The 58% adjusted gross profit margin is in the band Amex GBT has been guiding to since the SPAC-era investor materials. The company has historically argued that the TMC unit economics scale on incremental booking volume rather than on top-line revenue, and the Q1 margin print is consistent with that argument across the larger CWT-inclusive base.
The Long Lake Piece
The Long Lake Management proposed acquisition is the strategic overhang investors and large corporate customers are now pricing into the platform’s 12-to-24-month outlook. Amex GBT has suspended future earnings conference calls and financial guidance, which is the standard pre-close housekeeping move once a take-private process advances.
For corporate buyers, the practical question is whether the take-private changes anything about the platform roadmap — particularly the next-gen Egencia rebuild, the Concur Complete alliance, or the CWT integration cadence. The company has not publicly altered any of those workstreams’ timelines as part of the take-private disclosure, but the absence of forward earnings calls means the operational reporting cadence buyers have been using to track the integration will thin out through the close window.
The TMC competitive set behind Amex GBT — BCD Travel and FCM Travel Solutions in particular — has signaled that they expect the take-private window to produce a renewed wave of competitive cycles for accounts that want operating-cadence visibility from their TMC. That dynamic is the practical buyer-side effect of the Long Lake disclosure even before the deal is closed.
The Read For Corporate Procurement
For procurement and T&E leaders running 2027 RFP cycles, the post-Q1 picture produces three operating assumptions.
First, the global-scale TMC choice is now binary: Amex GBT or BCD. Programs that have been running Amex GBT and CWT as their two-vendor global setup need to revisit that structure because the second vendor is now inside the first.
Second, the FCM, CTM and Reed & Mackay tier is the credible non-binary alternative and is positioning aggressively for accounts that want vendor diversity.

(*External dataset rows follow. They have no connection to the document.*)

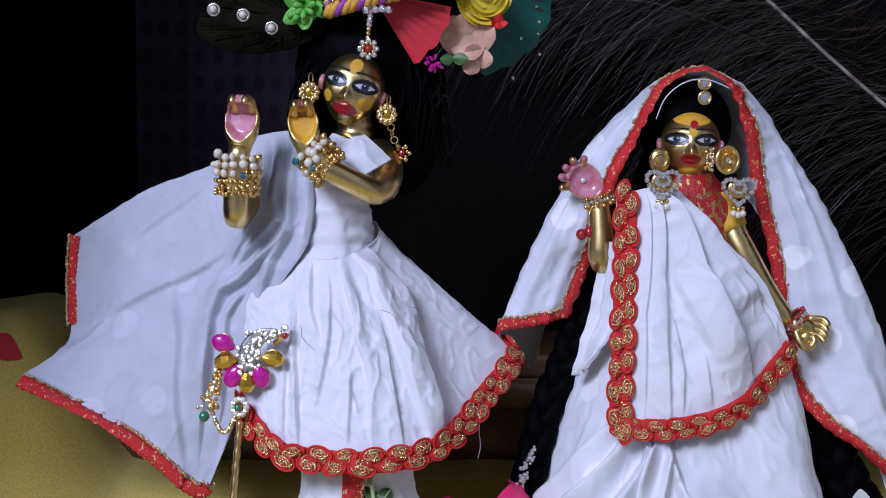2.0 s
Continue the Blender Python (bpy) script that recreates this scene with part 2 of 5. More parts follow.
class Build:
    """Collects vertices and faces of one mesh."""

    def __init__(self):
        self.v, self.f, self.m = [], [], []

    def face(self, ids, mi=0):
        self.f.append(tuple(ids))
        self.m.append(mi)

    def grid(self, pts, mi=0, wrap=False):
        """pts[i][j]; wrap closes i."""
        base, nu, nv = len(self.v), len(pts), len(pts[0])
        for row in pts:
            self.v.extend(tuple(p) for p in row)
        for i in range(nu if wrap else nu - 1):
            k = (i + 1) % nu
            for j in range(nv - 1):
                self.face((base + i * nv + j, base + k * nv + j, base + k * nv + j + 1, base + i * nv + j + 1), mi)
        return base

    def tube(self, pts, radii, n=8, mi=0, flat=1.0, cap=True):
        """A round tube through pts with a radius at each."""
        pts = [Vector(p) for p in pts]
        rings, side = [], None
        for i, p in enumerate(pts):
            d = (pts[min(i + 1, len(pts) - 1)] - pts[max(i - 1, 0)]).normalized()
            if side is None:
                side = d.cross(Vector((0, 1, 0.01))).normalized()
            side = (side - d * side.dot(d)).normalized()
            up = d.cross(side)
            r = radii[i] if isinstance(radii, (list, tuple)) else radii
            rings.append([p + r * (math.cos(a) * side + flat * math.sin(a) * up) for a in (2 * math.pi * q / n for q in range(n))])
        base = len(self.v)
        for ring in rings:
            self.v.extend(tuple(p) for p in ring)
        for i in range(len(rings) - 1):
            for q in range(n):
                w = (q + 1) % n
                self.face((base + i * n + q, base + i * n + w, base + (i + 1) * n + w, base + (i + 1) * n + q), mi)
        if cap:
            self.face([base + q for q in range(n)][::-1], mi)
            self.face([base + (len(rings) - 1) * n + q for q in range(n)], mi)

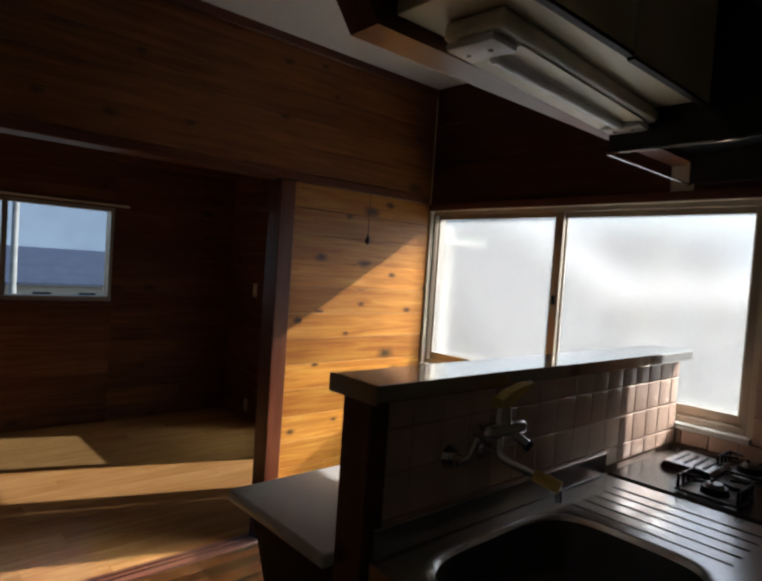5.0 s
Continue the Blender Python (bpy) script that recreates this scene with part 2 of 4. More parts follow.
def prism(bm, outline, axis, lo, hi):
    """A flat outline of two coordinates, drawn out along an axis."""
    def at(p, h):
        c = list(p)
        c.insert(axis, h)
        return bm.verts.new(c)
    a, b = [at(p, lo) for p in outline], [at(p, hi) for p in outline]
    bm.faces.new(a[::-1])
    bm.faces.new(b)
    for i in range(len(a)):
        j = (i + 1) % len(a)
        bm.faces.new((a[i], a[j], b[j], b[i]))
    bmesh.ops.recalc_face_normals(bm, faces=bm.faces)
    return bm


def finish(bm, name, mat, smooth=False):
    bmesh.ops.recalc_face_normals(bm, faces=bm.faces)
    me = bpy.data.meshes.new(name)
    bm.to_mesh(me)
    bm.free()
    me.materials.append(mat)
    if smooth:
        for p in me.polygons:
            p.use_smooth = True
        me.set_sharp_from_angle(angle=radians(38))
    return me


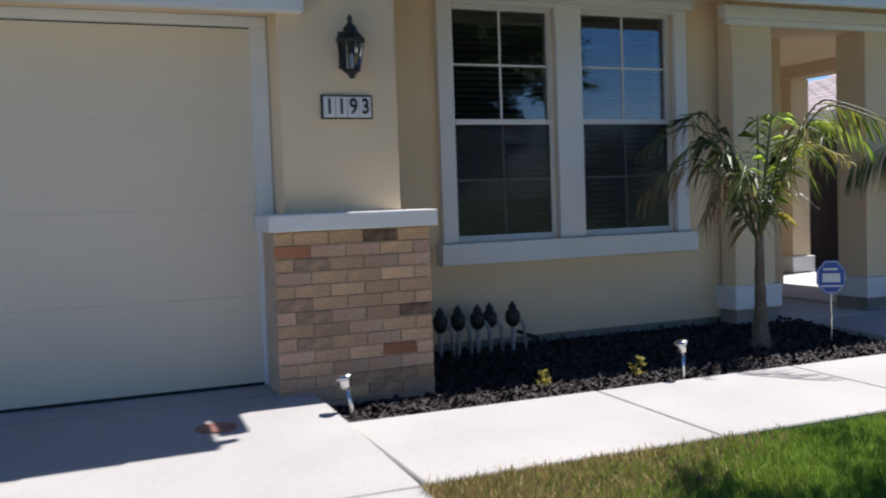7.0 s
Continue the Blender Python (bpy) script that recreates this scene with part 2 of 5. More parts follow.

The competitive temperature in those tier-two RFPs has materially increased through the first half of 2026.
Third, the Long Lake take-private process introduces an operating-cadence risk that did not exist three months ago. Programs writing 2027 contracts with Amex GBT should be considering whether their service-level agreements and governance reviews carry the contractual specificity needed to survive an ownership transition.
The Q1 2026 print is, on its own, a strong operating quarter for Amex GBT. Layered against the CWT close, the Pfizer win, the Concur Complete alliance, and the Long Lake disclosure, it is also the data point that sets up the strategic conversation corporate buyers will be having with their TMCs through the rest of the year.